Without putting too fine a point on it, “The Mysteries of Laura” is designed for people who really, really love Debra Messing — who have been pining for her return to NBC ever since “Will & Grace,” and were even willing to forgive and forget her role in “Smash.” That contingent, alas, had better be fairly sizable, since there’s precious little else to recommend this new series, which liberally mixes the struggles-of-motherhood comedy with standard police procedural fare. Although Laura’s partner playfully refers to her as “Columbo,” the more apt comparison for NBC might be its “Ironside” revival.
At times, Laura’s commitment to whimsy makes the crime in the premiere — a hard-to-explain murder, committed in plain view — feel almost like an afterthought. That’s because she spends much of her time dealing with her mischievous preschoolers and a philandering husband (Josh Lucas) who, in addition to also being on the police force, doesn’t want to sign those pesky divorce papers.
Messing’s Laura is hardly the first detective to exhibit brilliance as a sleuth while her personal life is in something of a shambles.
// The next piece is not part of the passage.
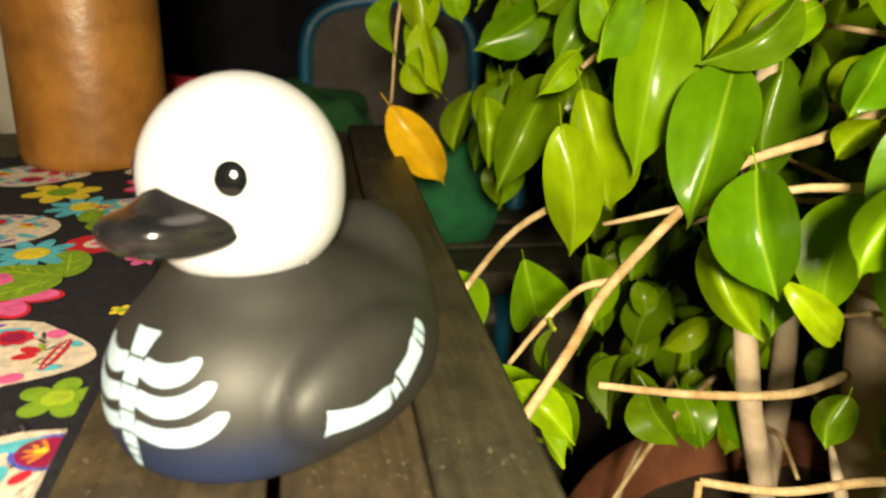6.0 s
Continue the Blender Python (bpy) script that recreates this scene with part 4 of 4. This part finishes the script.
leaf((0.351, -0.095, 0.153), (0.344, -0.095, 0.111), (-0.93, -0.34, 0.16), 0.021, "g")
leaf((0.375, -0.107, 0.150), (0.370, -0.117, 0.108), (-0.95, -0.27, 0.17), 0.026, "g")
leaf((0.294, 0.087, 0.157), (0.295, 0.077, 0.129), (-0.83, -0.54, 0.15), 0.022, "g")
leaf((0.273, 0.076, 0.133), (0.274, 0.063, 0.100), (-0.79, -0.58, 0.21), 0.026, "g")
leaf((0.269, 0.069, 0.099), (0.264, 0.066, 0.072), (-0.86, -0.45, 0.24), 0.020, "g")
leaf((0.282, 0.030, 0.062), (0.269, 0.024, 0.021), (-0.84, -0.45, 0.31), 0.022, "g")
leaf((0.286, 0.015, 0.052), (0.277, -0.002, 0.008), (-0.92, -0.27, 0.29), 0.022, "g")
leaf((0.294, 0.008, 0.066), (0.289, -0.007, 0.032), (-0.92, -0.29, 0.26), 0.023, "g")
leaf((0.162, 0.161, 0.127), (0.169, 0.145, 0.098), (-0.60, -0.76, 0.26), 0.022, "g")
leaf((0.215, 0.148, 0.121), (0.214, 0.136, 0.081), (-0.69, -0.69, 0.23), 0.023, "l")
leaf((0.237, 0.123, 0.125), (0.223, 0.129, 0.091), (-0.75, -0.63, 0.20), 0.026, "g")
leaf((0.237, 0.133, 0.170), (0.234, 0.128, 0.130), (-0.79, -0.60, 0.13), 0.030, "g")
leaf((0.251, 0.118, 0.186), (0.250, 0.115, 0.159), (-0.86, -0.51, 0.09), 0.020, "g")
leaf((0.109, 0.364, 0.142), (0.115, 0.353, 0.101), (-0.43, -0.89, 0.17), 0.032, "g")
leaf((0.095, 0.365, 0.107), (0.094, 0.356, 0.066), (-0.36, -0.91, 0.21), 0.024, "g")
leaf((0.108, 0.351, 0.075), (0.114, 0.339, 0.045), (-0.43, -0.86, 0.26), 0.016, "l")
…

Although the timing could probably be better regarding the show’s casual approach to officer-involved shootings, where, as even her boss notes, “standard procedure is for douchebags.”
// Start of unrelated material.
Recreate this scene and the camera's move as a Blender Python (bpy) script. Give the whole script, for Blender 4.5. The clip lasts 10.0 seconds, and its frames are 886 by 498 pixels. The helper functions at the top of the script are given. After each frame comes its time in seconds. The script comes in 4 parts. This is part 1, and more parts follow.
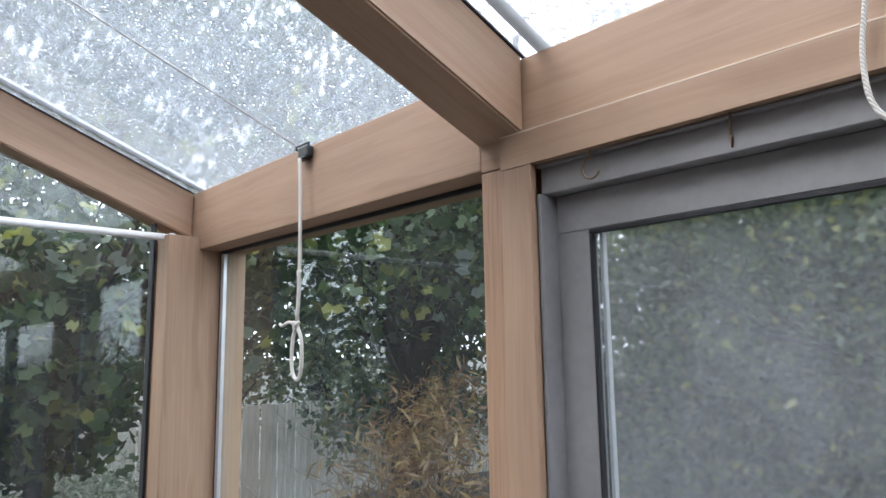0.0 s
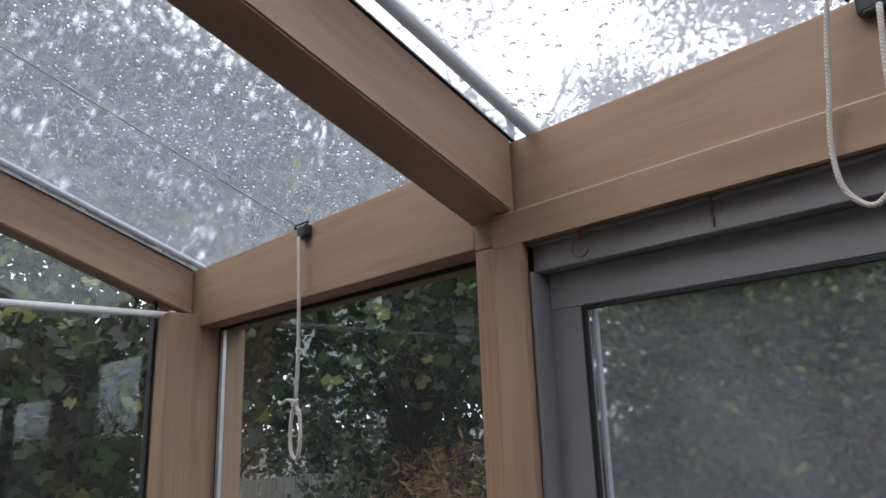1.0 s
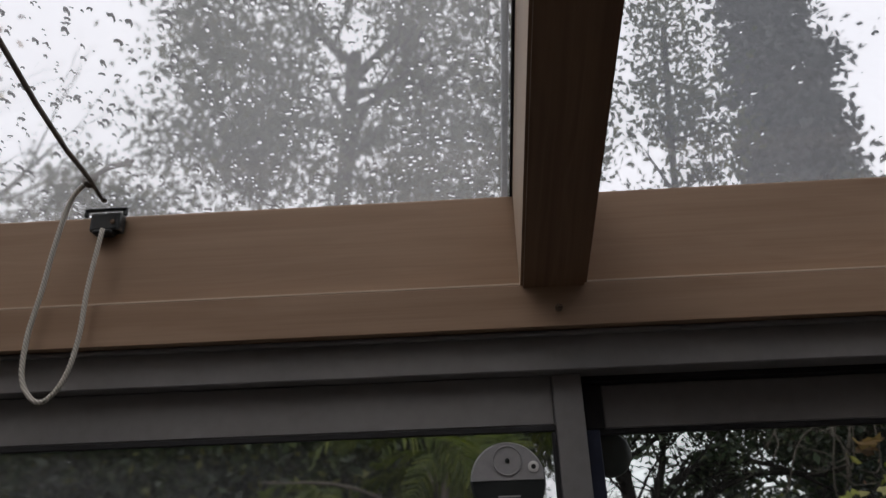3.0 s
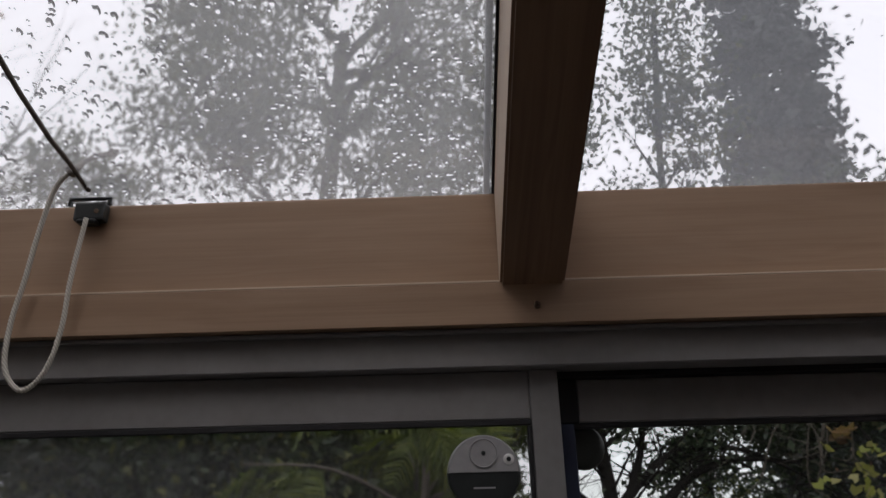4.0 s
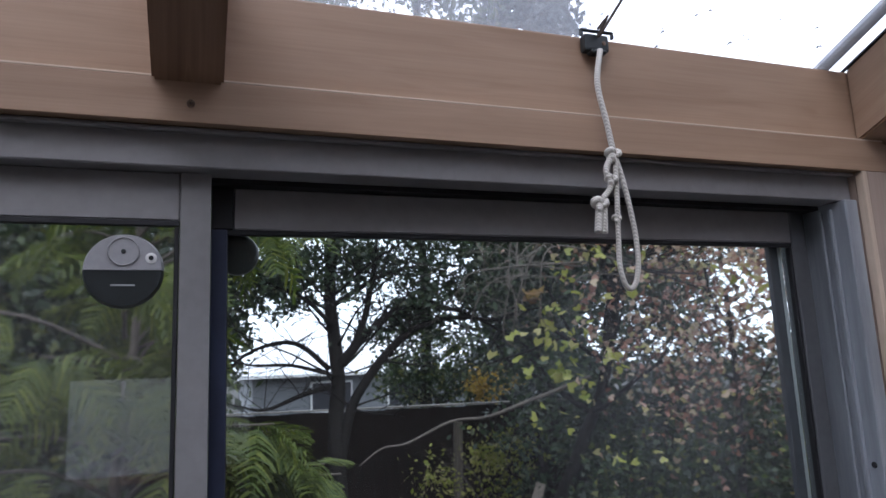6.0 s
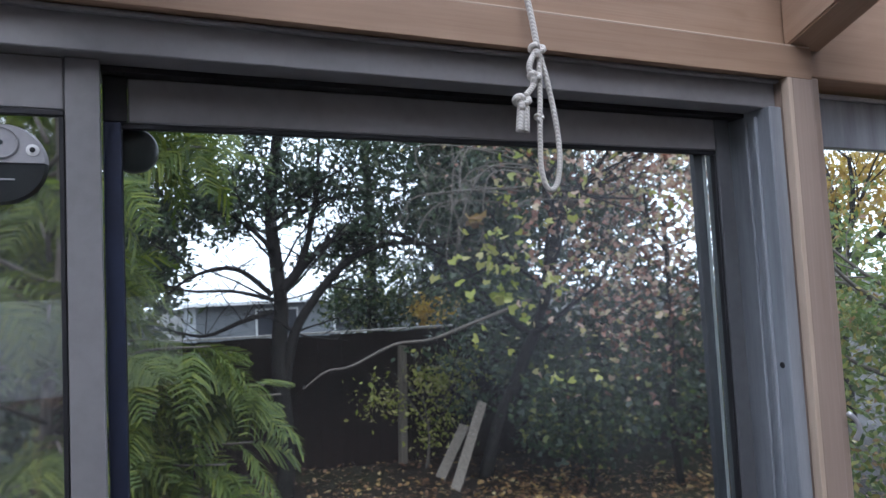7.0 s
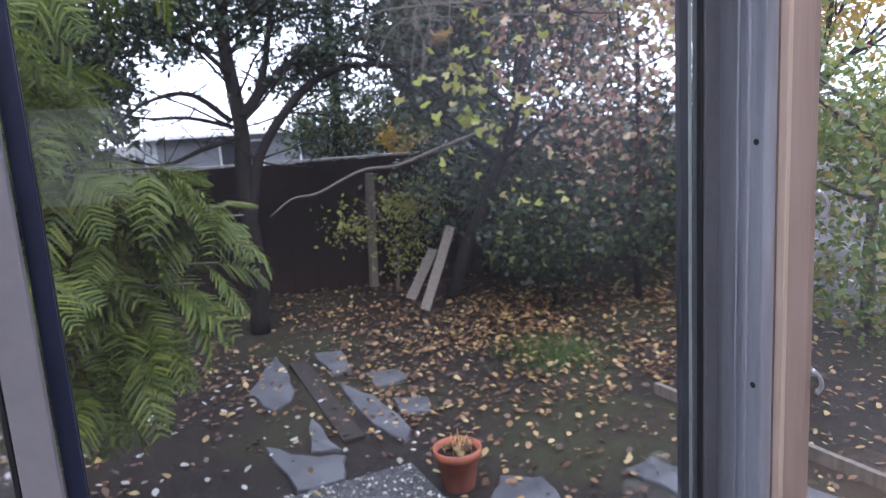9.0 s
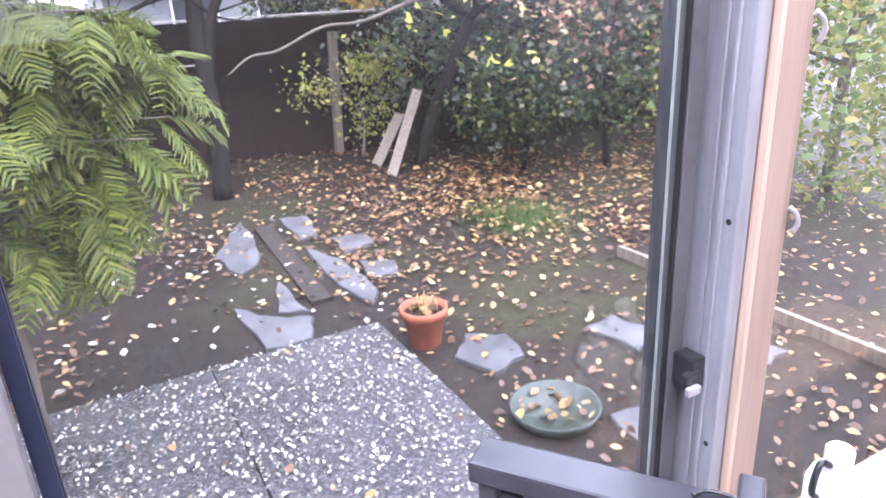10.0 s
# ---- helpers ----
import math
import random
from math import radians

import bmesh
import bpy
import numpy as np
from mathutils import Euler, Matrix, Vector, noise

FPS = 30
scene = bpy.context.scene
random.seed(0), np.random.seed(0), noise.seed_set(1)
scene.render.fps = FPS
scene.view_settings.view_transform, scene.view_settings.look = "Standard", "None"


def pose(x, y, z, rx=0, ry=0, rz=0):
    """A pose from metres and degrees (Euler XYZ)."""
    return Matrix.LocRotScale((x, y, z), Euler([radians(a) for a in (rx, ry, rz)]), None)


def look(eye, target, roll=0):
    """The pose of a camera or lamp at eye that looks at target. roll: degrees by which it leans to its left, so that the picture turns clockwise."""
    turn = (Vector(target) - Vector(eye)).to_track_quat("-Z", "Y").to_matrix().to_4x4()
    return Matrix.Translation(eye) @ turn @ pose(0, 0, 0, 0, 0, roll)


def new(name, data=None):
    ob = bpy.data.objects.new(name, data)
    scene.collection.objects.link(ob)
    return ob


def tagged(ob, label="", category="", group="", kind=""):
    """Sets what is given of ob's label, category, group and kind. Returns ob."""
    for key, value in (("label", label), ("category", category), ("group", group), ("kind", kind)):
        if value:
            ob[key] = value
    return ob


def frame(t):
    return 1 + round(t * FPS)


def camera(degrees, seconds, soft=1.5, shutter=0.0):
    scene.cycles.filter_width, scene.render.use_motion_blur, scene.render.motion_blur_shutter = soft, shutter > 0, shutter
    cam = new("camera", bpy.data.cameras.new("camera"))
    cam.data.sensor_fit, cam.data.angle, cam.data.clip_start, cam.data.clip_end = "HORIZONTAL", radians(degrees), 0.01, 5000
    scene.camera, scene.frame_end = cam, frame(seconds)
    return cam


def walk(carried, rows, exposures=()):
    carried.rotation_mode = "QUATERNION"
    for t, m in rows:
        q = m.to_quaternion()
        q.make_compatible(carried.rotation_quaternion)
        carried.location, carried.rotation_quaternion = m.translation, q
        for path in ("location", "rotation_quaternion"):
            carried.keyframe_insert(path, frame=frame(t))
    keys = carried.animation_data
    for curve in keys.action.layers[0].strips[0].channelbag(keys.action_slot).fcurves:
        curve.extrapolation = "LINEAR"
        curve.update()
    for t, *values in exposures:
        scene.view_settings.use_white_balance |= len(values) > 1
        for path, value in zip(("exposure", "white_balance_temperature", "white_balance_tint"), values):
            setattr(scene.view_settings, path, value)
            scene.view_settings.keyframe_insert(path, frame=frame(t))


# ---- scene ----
cam = camera(65.0, 10.0)
EXPOSURES = [(0.0, 1.15, 5750, 13), (0.5, 0.6, 5800, 14), (1.0, 0.1, 5950, 18), (1.5, -1.2, 6200, 18), (2.0, -1.55, 6450, 15), (2.5, -1.22, 6400, 16), (4.0, -1.12, 6400, 19), (4.5, -1.15, 6400, 20), (5.0, -0.5, 6200, 22), (5.5, 0.3, 5650, 20), (6.0, 0.08, 5550, 20), (7.5, 0.7, 5350, 17), (8.5, 0.8, 5450, 25), (9.0, 0.8, 5500, 30), (9.5, 1.05, 5600, 34), (10.0, 2.4, 5750, 36)]
PATH = [
    (0, (0.567, -0.687, 1.805), (-0.878, 0.663, 2.104), -0.9),
    (0.5, (0.569, -0.696, 1.816), (-0.865, 0.636, 2.229), -0.4),
    (1, (0.59, -0.699, 1.819), (-0.825, 0.63, 2.301), -2.0),
    (1.2, (0.623, -0.68, 1.822), (-0.687, 0.698, 2.442), -2.7),
    (1.5, (0.684, -0.661, 1.815), (-0.207, 0.951, 2.594), -3.4),
    (1.7, (0.735, -0.667, 1.811), (0.248, 1.1, 2.611), -4.5),
    (2, (0.822, -0.663, 1.811), (0.636, 1.151, 2.634), -3.9),
    (2.5, (0.848, -0.671, 1.836), (0.75, 1.158, 2.639), -2.6),
    (4, (0.854, -0.694, 1.864), (0.82, 1.17, 2.59), -1.4),
    (4.5, (0.862, -0.706, 1.854), (0.843, 1.169, 2.551), -1.7),
    (5, (0.878, -0.704, 1.823), (1.022, 1.23, 2.31), -1.6),
    (5.5, (0.907, -0.698, 1.811), (1.307, 1.217, 2.23), -2.6),
    (6, (0.947, -0.7, 1.798), (1.609, 1.157, 2.139), -2.5),
    (6.2, (0.963, -0.701, 1.788), (1.687, 1.136, 2.107), -2.5),
    (7.5, (1.002, -0.662, 1.758), (1.842, 1.153, 1.738), -3.2),
    (8, (1.024, -0.645, 1.734), (1.901, 1.147, 1.591), -3.8),
    (8.5, (1.025, -0.632, 1.717), (1.878, 1.16, 1.473), -3.6),
    (9, (1.029, -0.625, 1.698), (1.876, 1.152, 1.343), -3.8),
    (9.5, (1.048, -0.592, 1.665), (1.872, 1.139, 1.094), -3.6),
    (10, (1.055, -0.576, 1.631), (1.92, 1.079, 0.914), -3.1),
]
walk(cam, [(t, look(e, g, r)) for t, e, g, r in PATH], EXPOSURES)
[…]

But whatever good will the series musters with its easy-going tone — which, the grimmer cop stuff notwithstanding, comes through in the family scenes and Laura’s banter with her partner (Laz Alonzo) — is squandered not only by the familiarity of its story beats but the haphazard way they’re thrown together, courtesy of writer-showrunner Jeff Rake, who adapted a Spanish series; and director McG, whose fast-paced style seems wasted on this material.
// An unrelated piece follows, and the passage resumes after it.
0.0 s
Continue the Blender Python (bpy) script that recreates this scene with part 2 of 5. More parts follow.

NBC is hardly the first network to bet on old-fashioned star power, but as last season’s Michael J. Fox vehicle suggests, nostalgia only goes so far. (The network will give the series a hoped-for boost by previewing it behind “America’s Got Talent,” before settling into its regular leadoff-the-night timeslot.)
“I’m just a mother with a shiny badge, a loaded gun and very little patience,” Laura snaps at one point, pretty much summing up the show in a nutshell.
So while it’s really no mystery why the network chose to gamble on “Laura,” the riddle that goes unsolved is why anybody who watches the first hour should be inspired to return for another.